Working Woman has been in the making since 2012.  Aviad worked alongside co-writers Sharon Eyal and Michal Vinik to make things as authentic as possible.  Says the writer/director, “I wanted to explore [this relationship] seriously in the sense of what I would have done if this were to happen. And that’s what we did when we wrote it. I wrote it with two other women. One at a time in dialogue we were really trying to put ourselves in every moment.”  The result is what feels like an honest portrayal of this woman’s relationship with her boss.  What begins as an off remark about her hair or clothing soon snowballs into something much more sinister.  It’s a story to which many women can relate.

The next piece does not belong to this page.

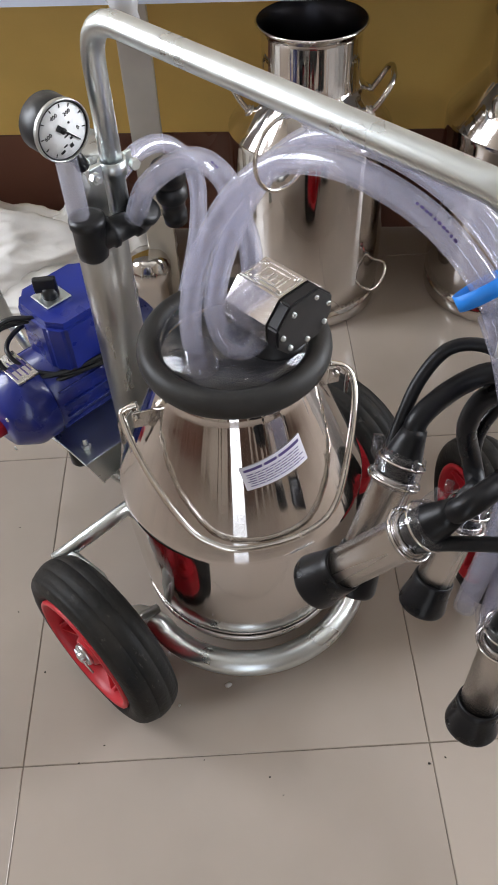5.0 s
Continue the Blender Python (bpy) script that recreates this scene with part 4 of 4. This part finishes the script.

With all the changes to the industry over the last year or so, the hope is that more stories like this come to the forefront and give women the courage to stand up.  And while Aviad appreciates what has occurred within her industry she is fast to say it shouldn’t end there.  “I think that what happened is great, but it’s not enough,” she noted,  “I think that our industry is just one industry.  When all chambermaids and all nurses and all secretaries come out that’s when there’s going to be a real change. I think that the change that we need is much more profound than this cosmetic kind of stuff. We really need to change our culture. This relationship between women and men. A change that will, unlike what people who are afraid of the #metoo movement say, is going to be sexier, more fun, flirtier, and sex-positive. It’s not going to be puritan like everybody tells us.”  While no one can predict the future on where all this is headed, one thing does seem certain – that Michal Aviad will be there to make sure women’s voices are always a part of the stories being told and the films that we see.